People have lived in the Americas for . . . what? . . . fifteen or twenty thousand years. It is a relatively short time, even for human beings, and in the large scheme of things, human life is a suddenly recent thing: a few million years. Human life came lately to the Americas because it is a long walk from Africa, across where the continents used to crowd each other, and provide, not so much a pathway as a horizon; a ridge, or a woods, or a sea of grass beyond.
There are places, perhaps most places, with a keener sense for history than here, nearly at the end of the long walk. Even so, this week Mari and I stood at the Taos Pueblo, and tried to comprehend that people had lived in that place, in that little, lovely space inside an arc of small peaks, with a stream running down through the village, where it had run for more than thousands of years, where the small town that is the Pueblo had harbored human beings for a thousand years. There. In that place.

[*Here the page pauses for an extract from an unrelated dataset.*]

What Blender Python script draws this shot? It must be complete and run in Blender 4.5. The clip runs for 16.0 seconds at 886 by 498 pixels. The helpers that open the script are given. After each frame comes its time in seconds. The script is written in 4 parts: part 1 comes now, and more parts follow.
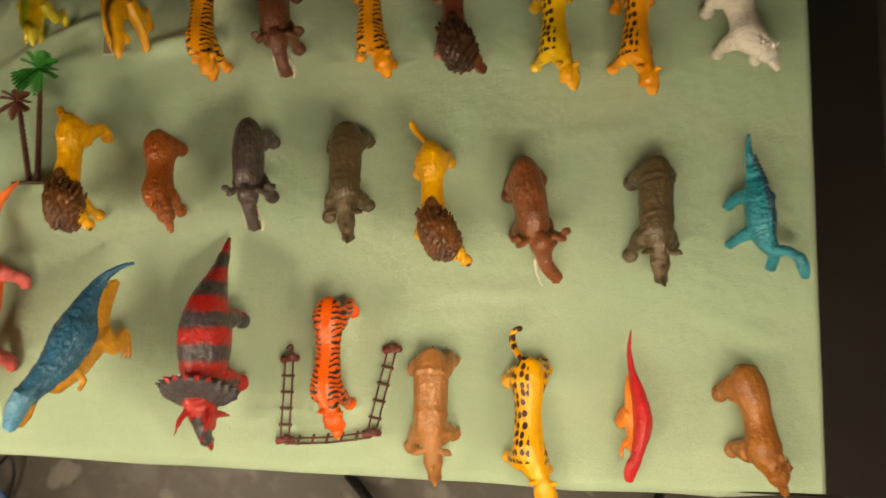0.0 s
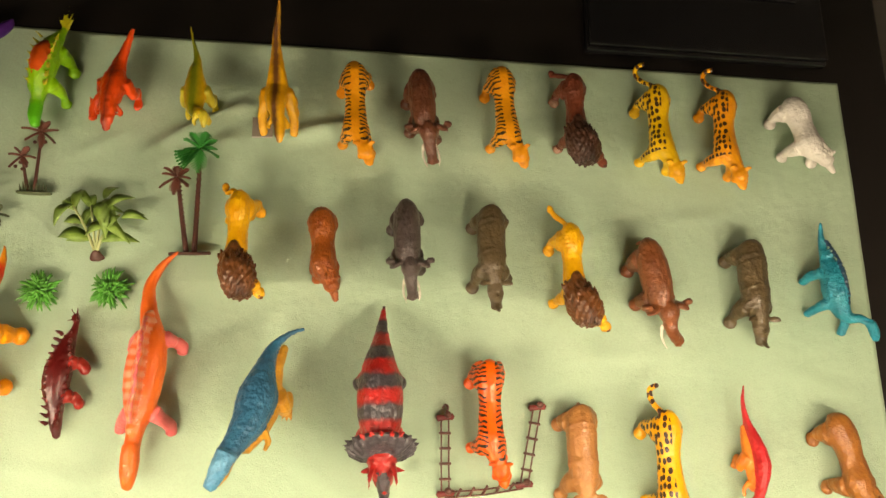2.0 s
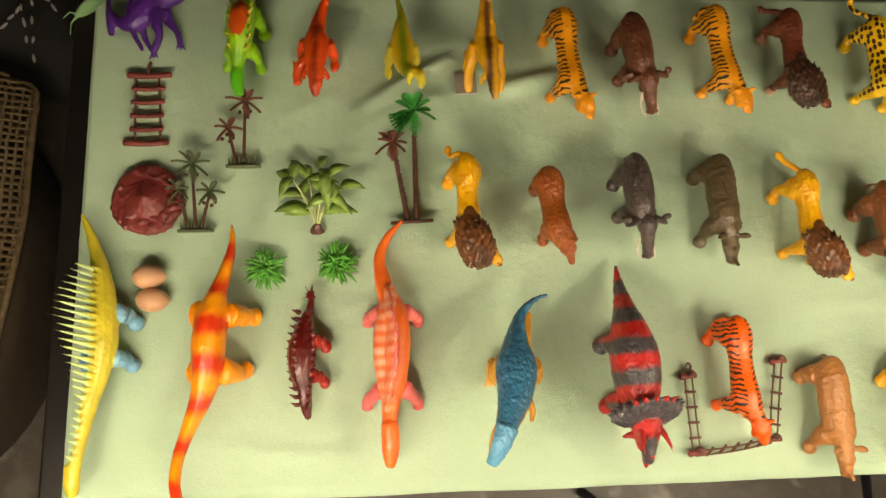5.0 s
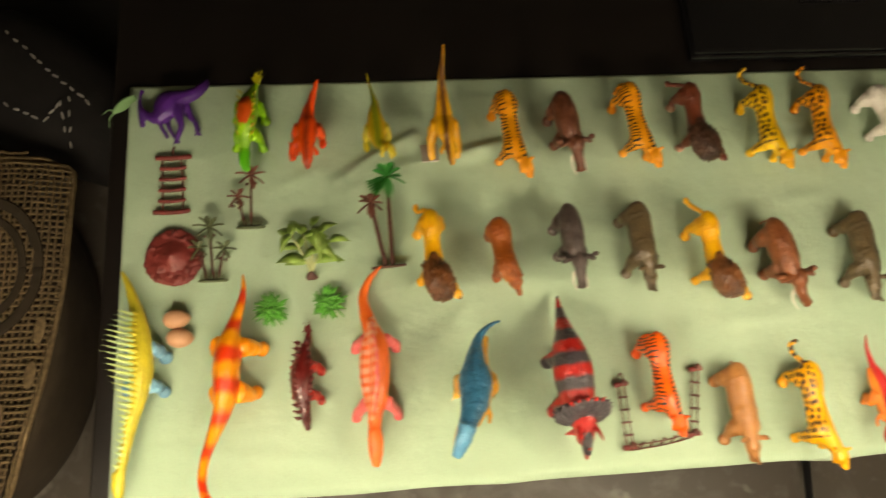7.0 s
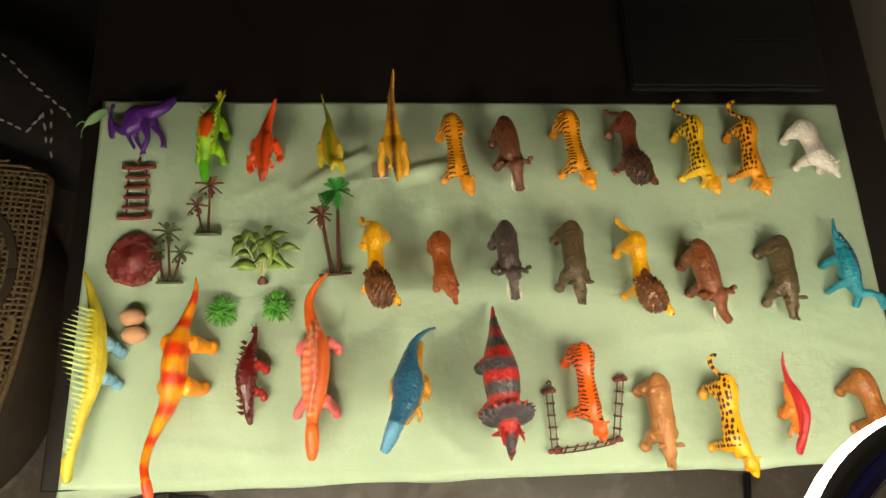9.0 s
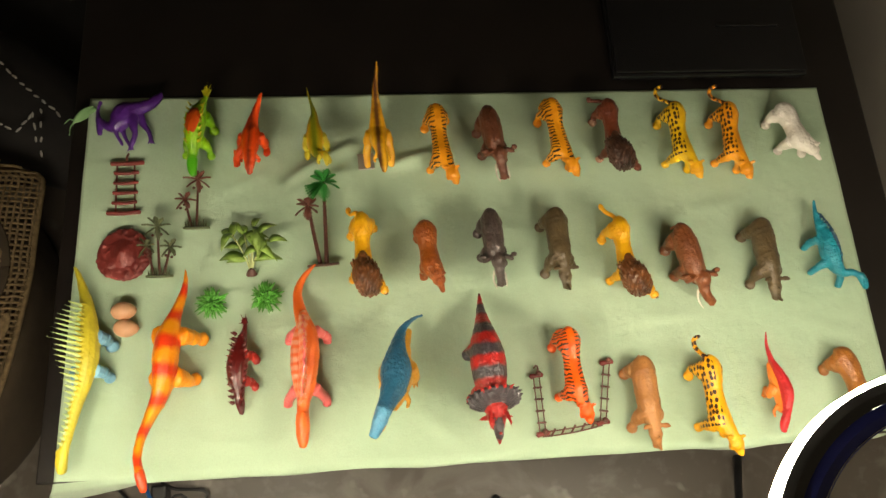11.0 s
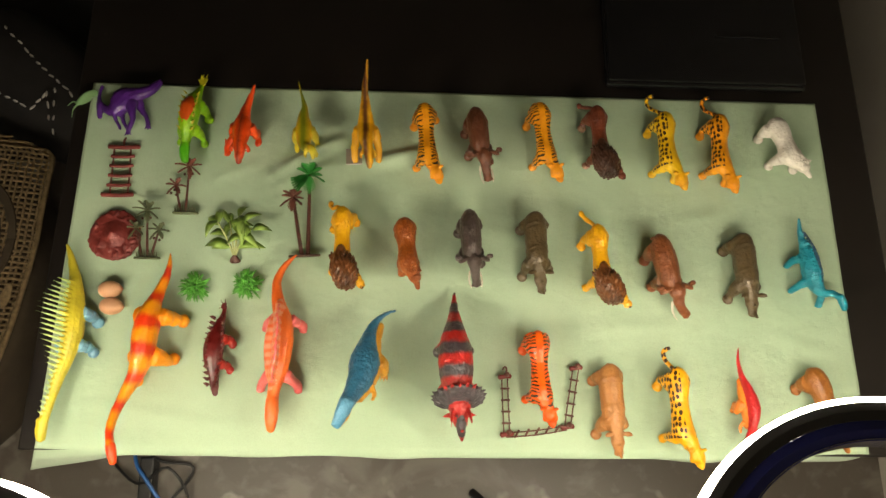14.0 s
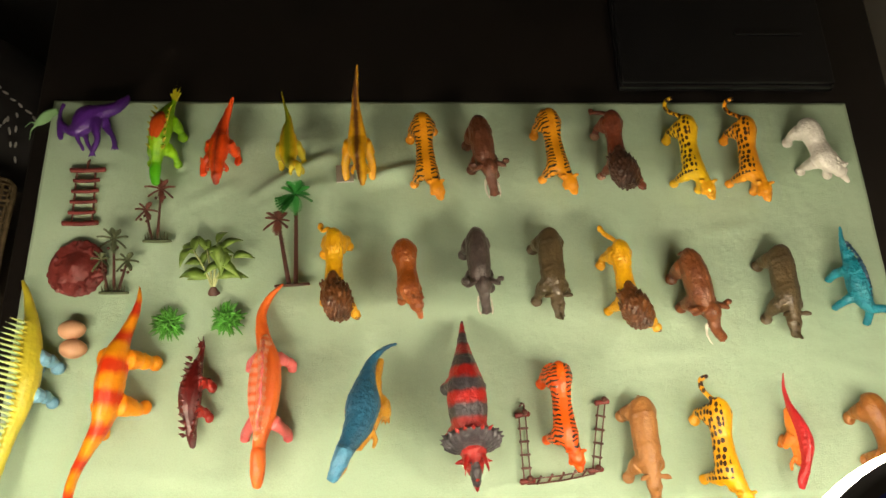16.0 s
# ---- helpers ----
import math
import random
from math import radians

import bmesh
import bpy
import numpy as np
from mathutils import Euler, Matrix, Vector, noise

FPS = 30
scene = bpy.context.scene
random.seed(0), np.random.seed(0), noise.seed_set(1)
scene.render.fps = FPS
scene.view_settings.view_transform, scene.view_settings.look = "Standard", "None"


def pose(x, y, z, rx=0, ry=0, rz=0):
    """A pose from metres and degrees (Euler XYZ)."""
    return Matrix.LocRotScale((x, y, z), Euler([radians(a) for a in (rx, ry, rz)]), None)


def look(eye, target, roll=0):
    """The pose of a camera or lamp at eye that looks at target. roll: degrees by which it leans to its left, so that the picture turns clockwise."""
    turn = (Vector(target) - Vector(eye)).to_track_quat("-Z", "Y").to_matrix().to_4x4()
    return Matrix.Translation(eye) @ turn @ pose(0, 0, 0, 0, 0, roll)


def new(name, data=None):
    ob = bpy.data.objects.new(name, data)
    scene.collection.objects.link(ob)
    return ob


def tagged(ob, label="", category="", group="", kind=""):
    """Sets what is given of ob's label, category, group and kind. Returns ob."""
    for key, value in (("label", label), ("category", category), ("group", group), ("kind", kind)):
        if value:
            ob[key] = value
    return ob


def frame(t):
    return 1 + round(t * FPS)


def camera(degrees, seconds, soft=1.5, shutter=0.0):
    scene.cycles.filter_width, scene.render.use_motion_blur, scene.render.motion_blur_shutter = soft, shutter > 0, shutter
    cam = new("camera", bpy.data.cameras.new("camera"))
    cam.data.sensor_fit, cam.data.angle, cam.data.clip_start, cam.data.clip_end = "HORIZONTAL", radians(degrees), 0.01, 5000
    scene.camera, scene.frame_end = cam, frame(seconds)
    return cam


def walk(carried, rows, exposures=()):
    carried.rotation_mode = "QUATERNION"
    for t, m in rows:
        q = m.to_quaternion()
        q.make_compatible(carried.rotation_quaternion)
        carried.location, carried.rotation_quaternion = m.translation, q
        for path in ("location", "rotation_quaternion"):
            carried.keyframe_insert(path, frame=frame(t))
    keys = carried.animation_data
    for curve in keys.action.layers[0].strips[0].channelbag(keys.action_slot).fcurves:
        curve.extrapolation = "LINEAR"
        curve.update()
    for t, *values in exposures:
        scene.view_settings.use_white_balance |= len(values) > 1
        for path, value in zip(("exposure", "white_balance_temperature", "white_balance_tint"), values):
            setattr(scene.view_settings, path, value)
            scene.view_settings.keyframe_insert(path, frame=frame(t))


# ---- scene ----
from mathutils.bvhtree import BVHTree

cam = camera(63.0, 16.0, soft=1.5, shutter=0.5)
PATH = [
    (0, (-0.032, 0.256, 1.205), (-0.17, 0.594, -0.762), -19.7),
    (0.5, (-0.103, 0.244, 1.237), (-0.053, 0.661, -0.718), 6.7),
    (1, (-0.189, 0.184, 1.263), (-0.128, 0.733, -0.659), 3.0),
    (1.5, (-0.283, 0.194, 1.29), (-0.247, 0.89, -0.585), 3.7),
    (2, (-0.317, 0.215, 1.294), (-0.151, 0.779, -0.618), 18.4),
    (2.5, (-0.327, 0.212, 1.297), (-0.205, 0.793, -0.613), 15.2),
    (3, (-0.414, 0.231, 1.317), (-0.278, 0.74, -0.613), 12.7),
    (3.5, (-0.453, 0.251, 1.298), (-0.255, 0.705, -0.64), 23.4),
    (4, (-0.486, 0.25, 1.292), (-0.334, 0.718, -0.646), 20.1),
    (4.5, (-0.518, 0.249, 1.26), (-0.427, 0.675, -0.693), 13.2),
    (4.7, (-0.564, 0.253, 1.244), (-0.421, 0.646, -0.712), 18.8),
    (6.8, (-0.599, 0.196, 1.389), (-0.368, 0.696, -0.534), 23.9),
    (7, (-0.553, 0.19, 1.422), (-0.376, 0.733, -0.495), 14.7),
    (7.5, (-0.506, 0.205, 1.457), (-0.286, 0.704, -0.467), 21.5),
    (8, (-0.5, 0.174, 1.473), (-0.22, 0.806, -0.404), 20.6),
    (8.5, (-0.487, 0.157, 1.485), (-0.288, 0.779, -0.405), 14.7),
    (9, (-0.475, 0.145, 1.485), (-0.301, 0.76, -0.41), 14.2),
    (9.5, (-0.461, 0.136, 1.49), (-0.251, 0.782, -0.391), 13.7),
    (11.8, (-0.455, 0.129, 1.505), (-0.303, 0.716, -0.401), 12.3),
    (12, (-0.448, 0.13, 1.508), (-0.301, 0.716, -0.398), 11.8),
    (12.5, (-0.429, 0.128, 1.508), (-0.303, 0.701, -0.404), 10.9),
    (13, (-0.407, 0.126, 1.514), (-0.301, 0.715, -0.395), 8.8),
    (13.5, (-0.382, 0.129, 1.521), (-0.277, 0.716, -0.388), 9.9),
    (14, (-0.376, 0.136, 1.524), (-0.293, 0.712, -0.389), 9.0),
    (14.5, (-0.378, 0.154, 1.506), (-0.308, 0.716, -0.412), 7.7),
    (15, (-0.378, 0.179, 1.461), (-0.293, 0.728, -0.461), 8.8),
    (15.5, (-0.388, 0.178, 1.425), (-0.301, 0.781, -0.48), 7.9),
    (16, (-0.389, 0.16, 1.408), (-0.281, 0.818, -0.477), 8.3),
]
walk(cam, [(t, look(eye, target, roll)) for t, eye, target, roll in PATH], exposures=((0, -0.42, 7300, 14), (1, -0.36, 7300, 14), (1.6, 0.08, 7100, 14), (2.2, 0.14, 7000, 14), (3.5, 0.04, 6800, 14), (7, 0, 7000, 11), (9, 0, 6500, 10), (16, 0, 6500, 10)))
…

Every year, the men from the Pueblo, and those who still say it is their place, come to mix new adobe with straw, to maintain what the sun and the rain want to reclaim. The straw shines like gold, holding the brown earth together, and the Pueblo stands, several levels high, as if to assert itself against the mountains, against the grinding down of sand and water, against everything that has happened for a thousand years. It is a human place.
They probably came from Asia, across the land bridge that is no longer there between what is now Russia and Alaska, to settle there at the side of the stream, while other walkers continued on.
In town, Mari and I had lunch in the restoration of what is the oldest building in Taos. "Only that wall, and that one,", we read, "is original." Almost as a recent event, the Spanish had been there, too, picking up the pieces of the past, and staying for . . . oh . . . about two hundred years before they left again. We live, not only where humans came walking from Africa, but where they came on boats and on horses. "This," we remembered again, "was once and for a while also a part of Spain."
The water in the little stream runs down from the mountains to become part of the Rio Grande, and it circles south and away from the continental divide, to go back to the sea, a very long walk away.
I am older than my house. I wonder how I would be different.